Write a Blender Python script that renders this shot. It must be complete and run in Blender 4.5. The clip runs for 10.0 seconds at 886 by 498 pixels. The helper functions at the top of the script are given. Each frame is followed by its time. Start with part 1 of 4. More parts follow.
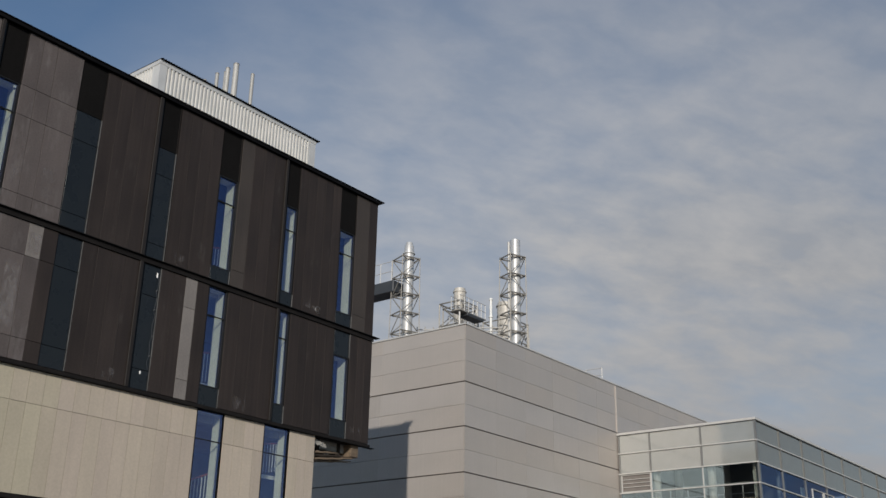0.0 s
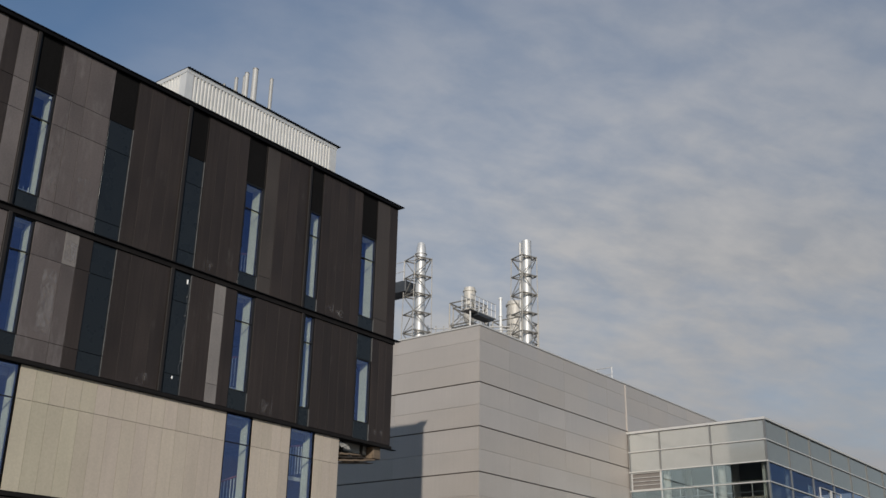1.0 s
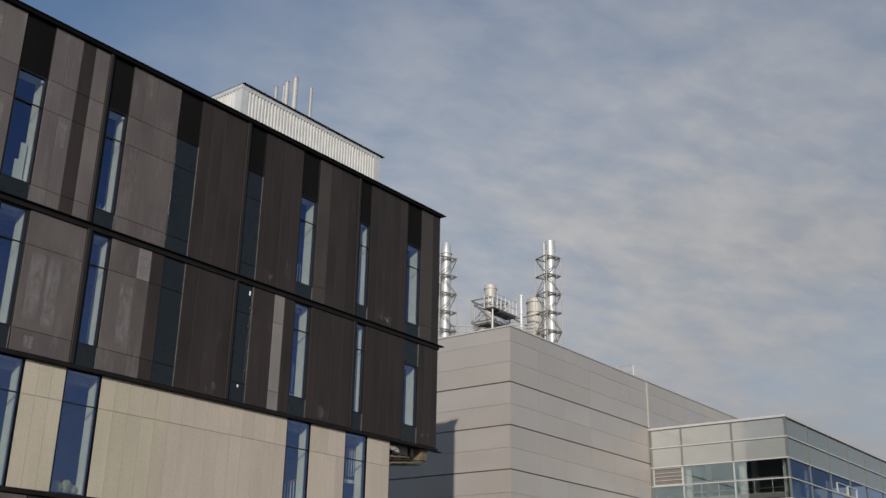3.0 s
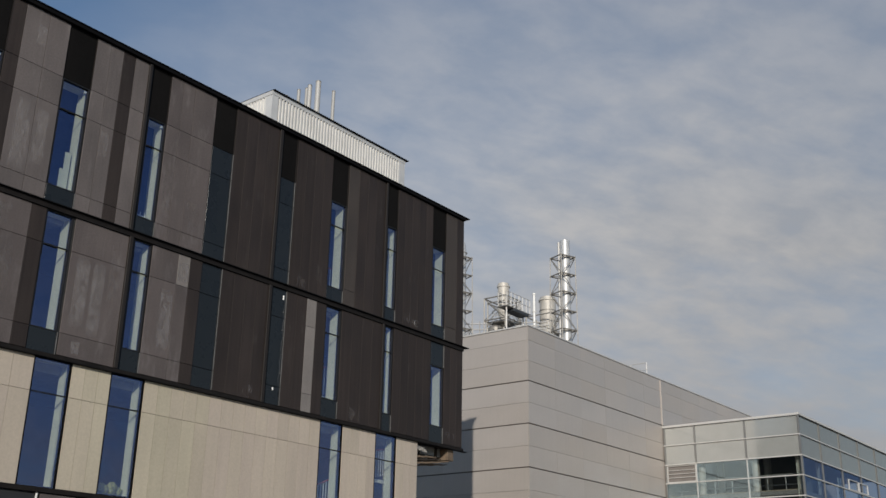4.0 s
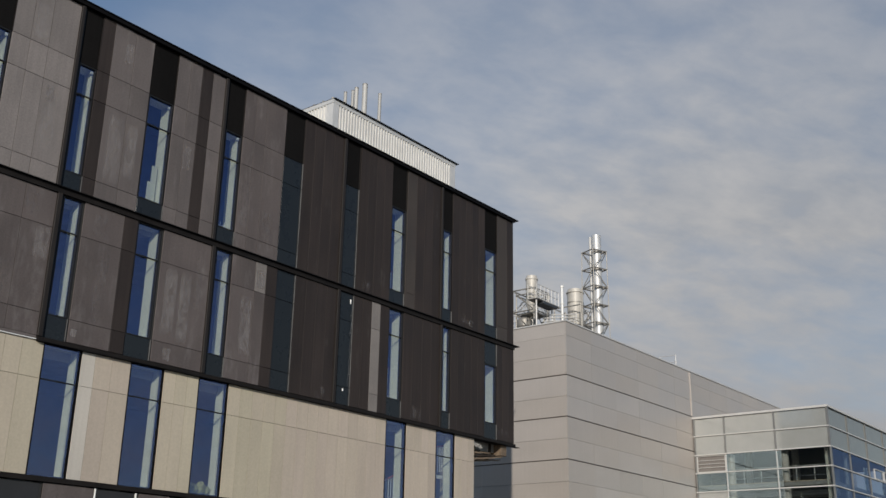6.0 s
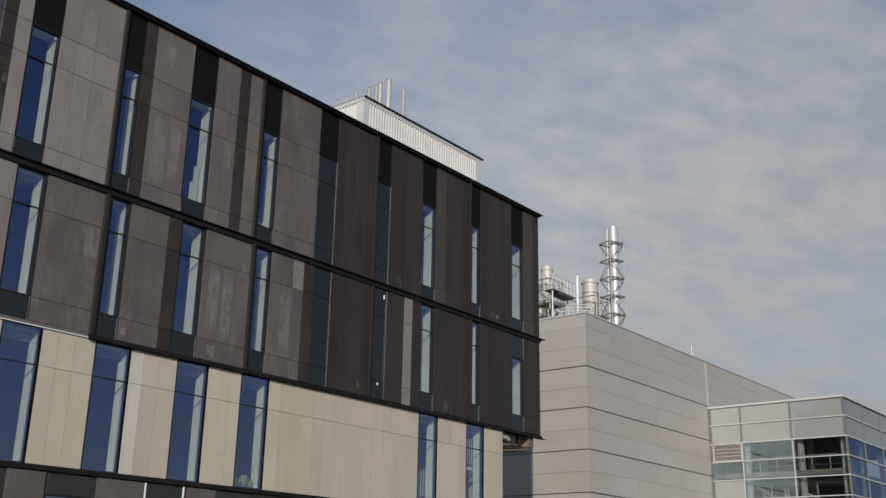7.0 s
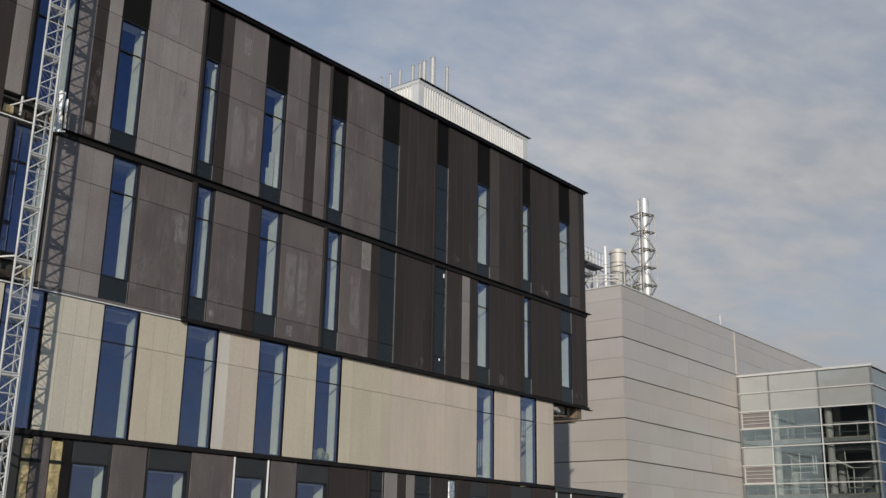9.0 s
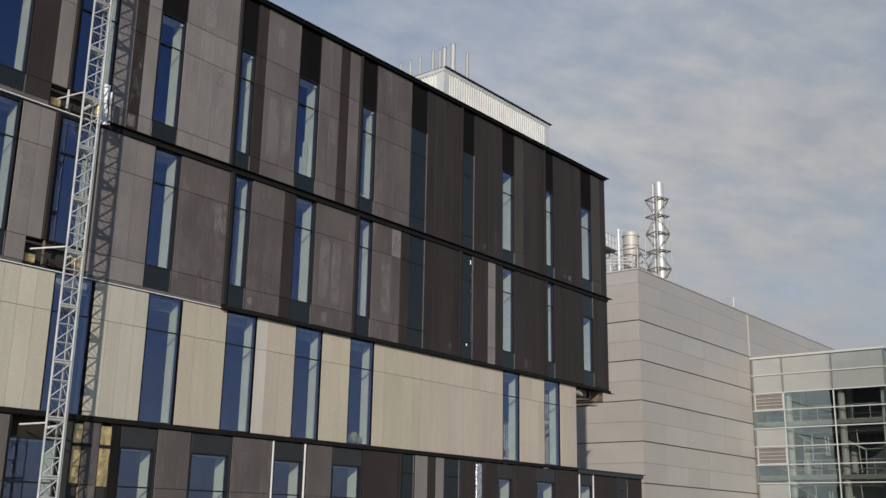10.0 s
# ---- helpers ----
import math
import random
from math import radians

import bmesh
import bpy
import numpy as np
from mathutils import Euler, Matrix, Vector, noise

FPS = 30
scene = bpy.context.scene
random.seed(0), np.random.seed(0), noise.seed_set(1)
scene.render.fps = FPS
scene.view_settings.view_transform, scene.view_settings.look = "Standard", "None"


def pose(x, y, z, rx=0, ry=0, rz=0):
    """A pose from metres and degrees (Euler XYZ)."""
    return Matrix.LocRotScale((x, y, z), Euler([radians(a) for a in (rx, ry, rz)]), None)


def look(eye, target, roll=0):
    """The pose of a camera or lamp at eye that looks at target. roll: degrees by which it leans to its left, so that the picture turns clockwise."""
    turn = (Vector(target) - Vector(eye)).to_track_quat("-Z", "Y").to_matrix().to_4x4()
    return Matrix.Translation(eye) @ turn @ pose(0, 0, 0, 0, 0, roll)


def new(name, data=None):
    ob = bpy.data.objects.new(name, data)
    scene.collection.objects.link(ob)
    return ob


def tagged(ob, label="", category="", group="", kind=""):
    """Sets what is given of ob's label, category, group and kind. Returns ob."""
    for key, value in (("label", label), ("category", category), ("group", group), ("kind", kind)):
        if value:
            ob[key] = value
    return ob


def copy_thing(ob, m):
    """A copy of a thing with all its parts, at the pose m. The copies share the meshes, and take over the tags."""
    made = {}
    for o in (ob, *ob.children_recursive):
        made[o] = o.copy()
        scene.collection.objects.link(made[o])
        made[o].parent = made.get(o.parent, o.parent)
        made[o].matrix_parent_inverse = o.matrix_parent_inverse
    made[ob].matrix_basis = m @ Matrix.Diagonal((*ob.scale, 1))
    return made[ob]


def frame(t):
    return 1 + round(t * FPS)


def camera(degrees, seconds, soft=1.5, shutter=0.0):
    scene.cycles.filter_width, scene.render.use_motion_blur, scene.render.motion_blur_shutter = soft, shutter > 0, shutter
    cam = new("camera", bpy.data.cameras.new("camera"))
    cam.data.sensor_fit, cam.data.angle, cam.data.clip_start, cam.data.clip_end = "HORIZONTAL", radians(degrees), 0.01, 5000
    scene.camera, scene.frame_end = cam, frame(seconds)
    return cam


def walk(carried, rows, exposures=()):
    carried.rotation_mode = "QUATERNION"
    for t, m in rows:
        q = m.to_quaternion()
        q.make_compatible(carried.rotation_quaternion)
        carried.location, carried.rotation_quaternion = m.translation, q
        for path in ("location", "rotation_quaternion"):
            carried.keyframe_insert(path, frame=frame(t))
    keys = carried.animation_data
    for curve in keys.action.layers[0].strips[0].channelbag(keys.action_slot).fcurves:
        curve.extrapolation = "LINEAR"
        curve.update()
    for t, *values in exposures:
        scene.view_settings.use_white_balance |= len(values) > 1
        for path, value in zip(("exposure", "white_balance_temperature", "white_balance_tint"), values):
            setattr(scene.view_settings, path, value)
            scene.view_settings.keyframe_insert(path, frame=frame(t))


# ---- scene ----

------------------------------------

> AIM:
Write the listing out a second time exactly, dropping all images.

> TASK RESULT:
Write a Blender Python script that renders this shot. It must be complete and run in Blender 4.5. The clip runs for 10.0 seconds at 886 by 498 pixels. The helper functions at the top of the script are given. Each frame is followed by its time. Start with part 1 of 4. More parts follow.
0.0 s
1.0 s
3.0 s
4.0 s
6.0 s
7.0 s
9.0 s
10.0 s
# ---- helpers ----
import math
import random
from math import radians

import bmesh
import bpy
import numpy as np
from mathutils import Euler, Matrix, Vector, noise

FPS = 30
scene = bpy.context.scene
random.seed(0), np.random.seed(0), noise.seed_set(1)
scene.render.fps = FPS
scene.view_settings.view_transform, scene.view_settings.look = "Standard", "None"


def pose(x, y, z, rx=0, ry=0, rz=0):
    """A pose from metres and degrees (Euler XYZ)."""
    return Matrix.LocRotScale((x, y, z), Euler([radians(a) for a in (rx, ry, rz)]), None)


def look(eye, target, roll=0):
    """The pose of a camera or lamp at eye that looks at target. roll: degrees by which it leans to its left, so that the picture turns clockwise."""
    turn = (Vector(target) - Vector(eye)).to_track_quat("-Z", "Y").to_matrix().to_4x4()
    return Matrix.Translation(eye) @ turn @ pose(0, 0, 0, 0, 0, roll)


def new(name, data=None):
    ob = bpy.data.objects.new(name, data)
    scene.collection.objects.link(ob)
    return ob


def tagged(ob, label="", category="", group="", kind=""):
    """Sets what is given of ob's label, category, group and kind. Returns ob."""
    for key, value in (("label", label), ("category", category), ("group", group), ("kind", kind)):
        if value:
            ob[key] = value
    return ob


def copy_thing(ob, m):
    """A copy of a thing with all its parts, at the pose m. The copies share the meshes, and take over the tags."""
    made = {}
    for o in (ob, *ob.children_recursive):
        made[o] = o.copy()
        scene.collection.objects.link(made[o])
        made[o].parent = made.get(o.parent, o.parent)
        made[o].matrix_parent_inverse = o.matrix_parent_inverse
    made[ob].matrix_basis = m @ Matrix.Diagonal((*ob.scale, 1))
    return made[ob]


def frame(t):
    return 1 + round(t * FPS)


def camera(degrees, seconds, soft=1.5, shutter=0.0):
    scene.cycles.filter_width, scene.render.use_motion_blur, scene.render.motion_blur_shutter = soft, shutter > 0, shutter
    cam = new("camera", bpy.data.cameras.new("camera"))
    cam.data.sensor_fit, cam.data.angle, cam.data.clip_start, cam.data.clip_end = "HORIZONTAL", radians(degrees), 0.01, 5000
    scene.camera, scene.frame_end = cam, frame(seconds)
    return cam


def walk(carried, rows, exposures=()):
    carried.rotation_mode = "QUATERNION"
    for t, m in rows:
        q = m.to_quaternion()
        q.make_compatible(carried.rotation_quaternion)
        carried.location, carried.rotation_quaternion = m.translation, q
        for path in ("location", "rotation_quaternion"):
            carried.keyframe_insert(path, frame=frame(t))
    keys = carried.animation_data
    for curve in keys.action.layers[0].strips[0].channelbag(keys.action_slot).fcurves:
        curve.extrapolation = "LINEAR"
        curve.update()
    for t, *values in exposures:
        scene.view_settings.use_white_balance |= len(values) > 1
        for path, value in zip(("exposure", "white_balance_temperature", "white_balance_tint"), values):
            setattr(scene.view_settings, path, value)
            scene.view_settings.keyframe_insert(path, frame=frame(t))


# ---- scene ----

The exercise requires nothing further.